On 15 November 1524 the treaty of Burgos was ratified in Tordesillas which included the protection of Augustine Grimaldi and explicitly mentioned that Monaco was absolutely independent from any superior powers, with any contrary disposition being void. The Holy Roman Emperor and King of Spain considered the Lord of Monaco as his "friend".

Through this alliance, a pension was given to Monaco in times of war and a garrison would be recruited and paid for by the Emperor to protect it as a visible sign of the "imperial immediacy" on Monaco. Indemnities would be given for any goods seized by the Kingdom of France in retaliation. Finally, the constable of Bourbon would oversee the transfer of properties from Barthélémy Doria to the House of Grimaldi. Various privileges were obtained for the Lord of Monaco to obtain ecclesiastical benefits from Sardinia and Sicily.

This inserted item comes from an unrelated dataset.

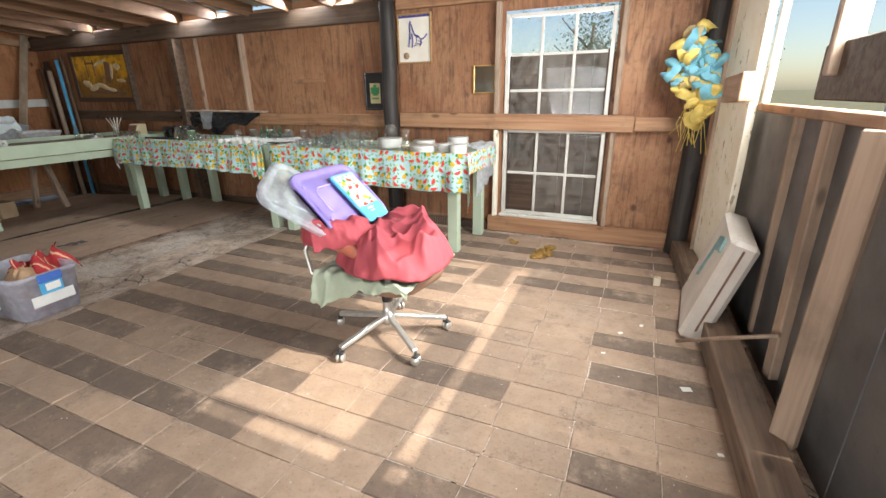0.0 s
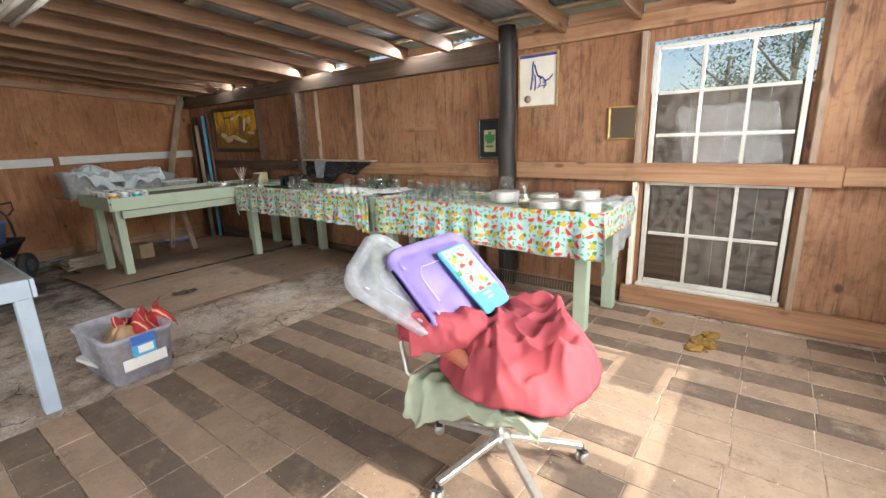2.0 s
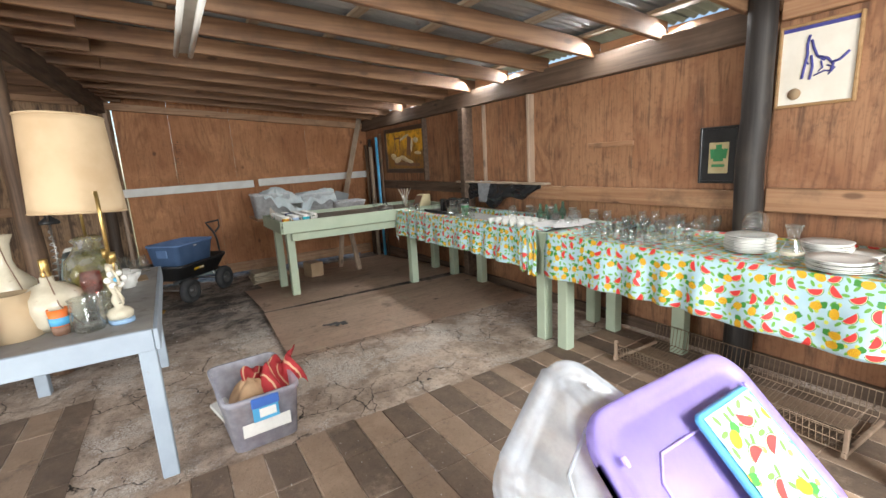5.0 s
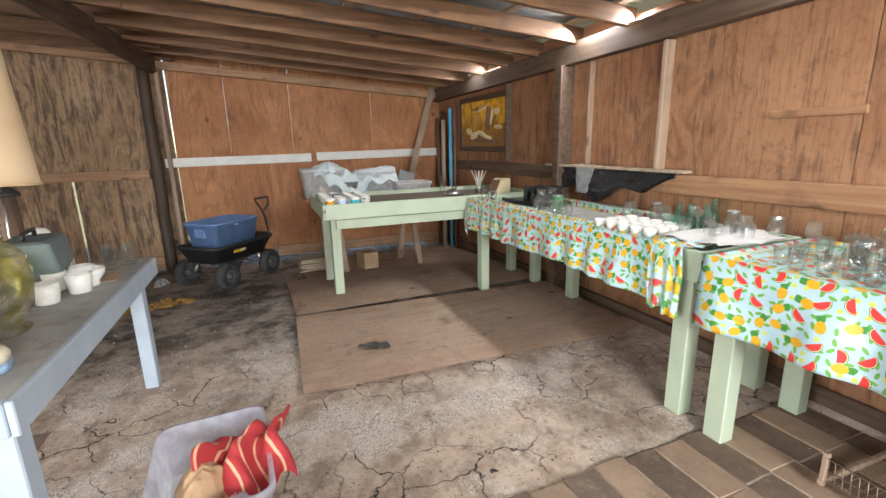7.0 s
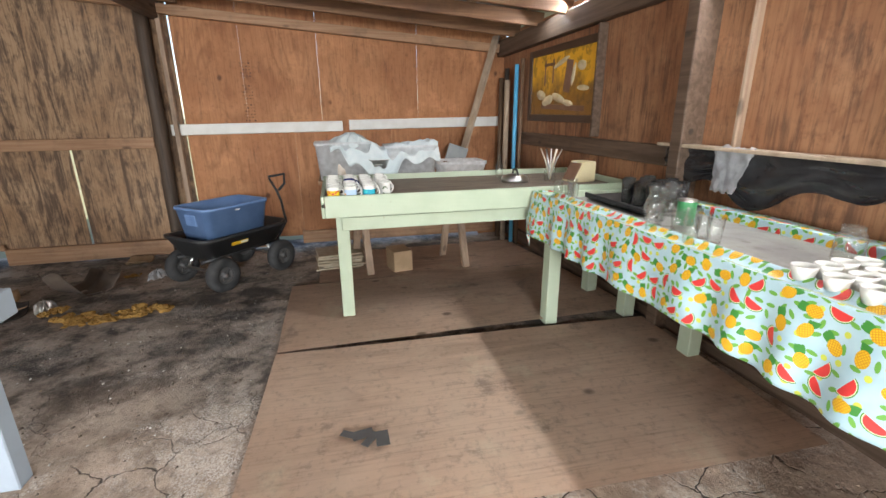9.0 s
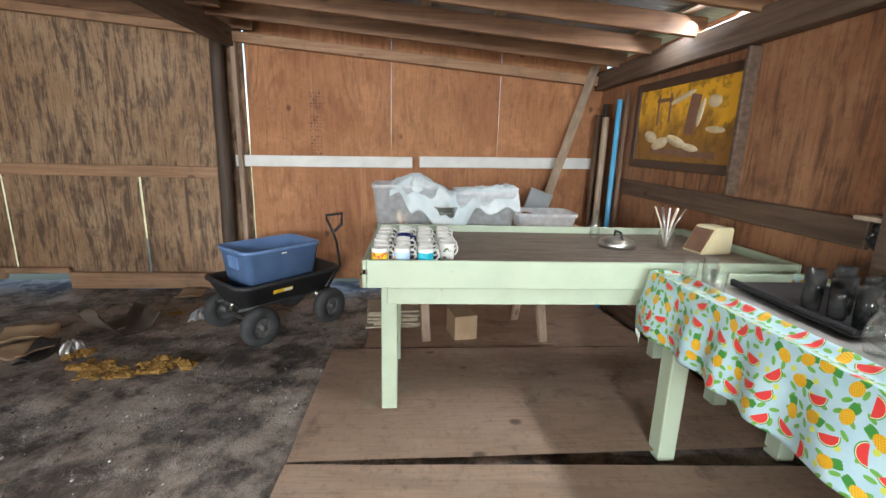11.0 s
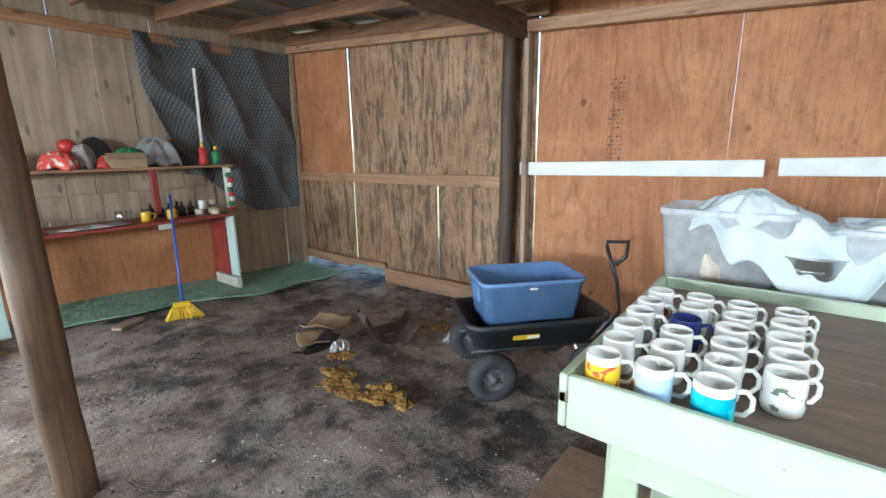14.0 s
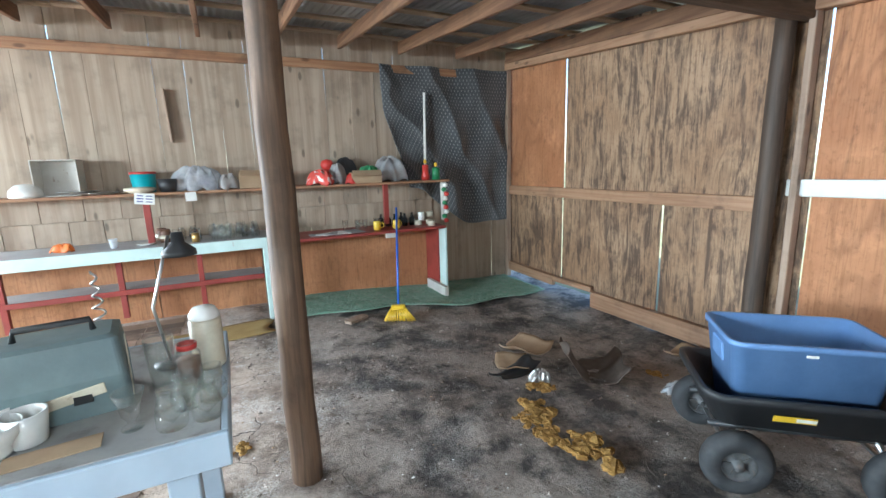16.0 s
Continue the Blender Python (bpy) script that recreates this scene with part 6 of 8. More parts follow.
def framed(name, x0, x1, z0, z1, frame_mat, art_mat, w, label, tilt=0.0, y=NORTH):
    t = thing(name, ((x0 + x1) / 2, y - 0.016, (z0 + z1) / 2), 0, label, "picture")
    t.rotation_euler = (0, radians(tilt), 0)
    L, H = x1 - x0, z1 - z0
    for s in (-1, 1):
        bm = B()
        box(bm, (s * (L / 2 - w / 2), 0, 0), (w, 0.028, H), None, 0.004)
        part("frame_side", bm, frame_mat, t)
        bm = B()
        box(bm, (0, 0, s * (H / 2 - w / 2)), (L - 2 * w, 0.028, w), None, 0.004)
        part("frame_rail", bm, frame_mat, t)
    bm = B()
    box(bm, (0, 0.004, 0), (L - 2 * w, 0.006, H - 2 * w))
    part("art", bm, art_mat, t)
    return t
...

On 10 April 1525 Augustine Grimaldi ratified, by way of sealed letters patent, an act which, for the next 118 years, would place Monaco in the orbit of Habsburg politics.

== Aftermath ==
=== Battle of Pavia ===

Through the strategic position of Monaco, the troops of the Empire were able to secure a strong connection between Spain and the Milanese troops, which was an element in the decisive victory of the Imperials and Spanish at the Battle of Pavia in February 1525. Charles V expressed his gratitude to Augustine Grimaldi for his support.

=== Death of Barthélémy Doria ===
After finally capturing Barthélémy Doria, Augustine Grimaldi had him judged in Monaco, and assigned to the capital punishment. However, Pope Clement VII opposed this sentence and Barthélémy was release. Later, when, during the night, he attacked the castle of La Penna owned by Augustine Grimaldi, Barthélémy Doria perished as he fell to the ground in an attempt to escalate up the cliff that led to the fortress.

=== Treaty of Madrid (1526) ===
As a result of the Treaty of Tordesillas, Monaco was included in the Treaty of Madrid signed in 1526 between France and the Habsburgs. The intention was to return any properties confiscated by the Kingdom of France to the Lord of Monaco. However, these provisions were never duly implemented.

On the way to his crowning in Bologna, Emperor Charles V made a four-day stop in Monaco from 5 to 9 August 1529, manifesting his benevolence.

However, despite the appearance of support of the Emperor, who even suggested that Augustine Grimaldi should be raised to the cardinalate, it seems that the appearances were delusive, as little was done for Monaco. Meanwhile, Andrea Doria had changed sides and become a close ally of the Emperor too. Augustine Grimaldi sought to balance his alliance and secretly dealt with the Kingdom of France, before dying, in mysterious circumstances, in 1532.

In December 1523, Francisco de Valenzuela was accredited as imperial resident in Monaco before being chased to Genoa by regent Etienne Grimaldi in May 1534, in an attempt to curtail the Imperial and Spanish influence on Monaco. Thus, Etienne would later refuse another visit of the Emperor while welcoming Pope Paul III for a visit to Monaco in May 1538.

Monaco was once again included in the Treaty of Crépy in 1544.